*Stated exercise:* Pictures stay out of this copy, which runs from the first line of the material through the line containing "ph = rng.uniform(0, 9)".
○ ○ ○ ○
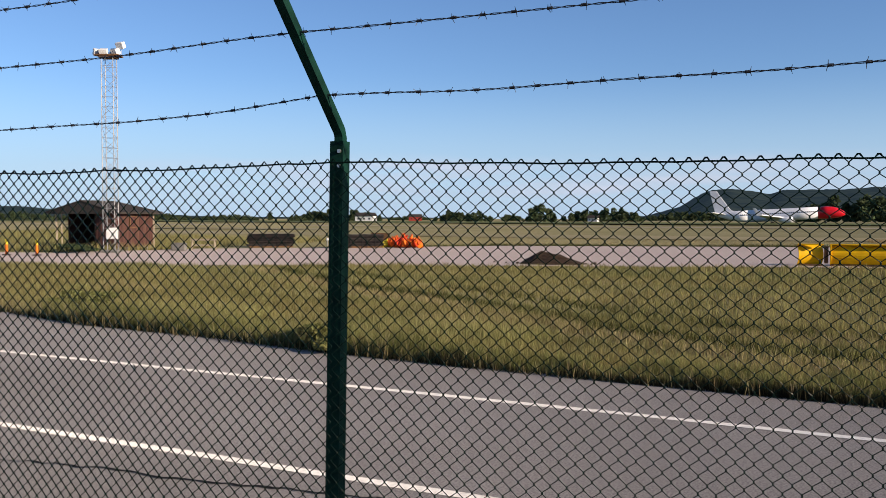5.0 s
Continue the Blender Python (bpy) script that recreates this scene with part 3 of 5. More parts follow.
def barbed_span(i, frac, sag, fine):
    l0, b0, t0 = arm_points(i)
    l1, b1, t1 = arm_points(i + 1)
    a, b = b0.lerp(t0, frac), b1.lerp(t1, frac)
    off = Vector((0, 0, 0.004))
    a, b = a + off, b + off
    L = (b - a).length
    ph = rng.uniform(0, 9)

    def at(u):
        p = a.lerp(b, u)
        p.z -= sag * 4 * u * (1 - u) + 0.010 * noise.noise(Vector((u * L * 1.6 + ph, i, frac * 9))) * min(1, 8 * u * (1 - u))
        return p
    t = (b - a).normalized()
    n1 = t.cross(Vector((0, 0, 1))).normalized()
    n2 = n1.cross(t)
    g = Geo()
    K = int(L / (0.018 if fine else 0.05))
    for st in (0, math.pi):
        g.tube([at(k / K) + (n1 * math.cos(k * 1.3 + st) + n2 * math.sin(k * 1.3 + st)) * 0.0022 for k in range(K + 1)], 0.0016, 3)
    nb = int(L / 0.098)
    for k in range(nb):
        c = at((k + 0.5 + rng.uniform(-0.13, 0.13)) / nb)
        for q in range(4):
            th = rng.uniform(0, 6.28) if q == 0 else th + math.pi / 2 + rng.uniform(-0.3, 0.3)
            d = (n1 * math.cos(th) + n2 * math.sin(th)) + t * rng.uniform(-0.5, 0.5)
            s = t * (0.006 if q % 2 else -0.006)
            g.tube([c + s, c + s + d.normalized() * rng.uniform(0.013, 0.018)], [0.0016, 0.0008], 3)
        g.tube([c - t * 0.008, c + t * 0.008], 0.0048, 5)
    part("barbed_wire", g, M_BARB, fence, "grey galvanised twisted barbed wire")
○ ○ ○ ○
*Result of the task:*
5.0 s
Continue the Blender Python (bpy) script that recreates this scene with part 3 of 5. More parts follow.
def barbed_span(i, frac, sag, fine):
    l0, b0, t0 = arm_points(i)
    l1, b1, t1 = arm_points(i + 1)
    a, b = b0.lerp(t0, frac), b1.lerp(t1, frac)
    off = Vector((0, 0, 0.004))
    a, b = a + off, b + off
    L = (b - a).length
    ph = rng.uniform(0, 9)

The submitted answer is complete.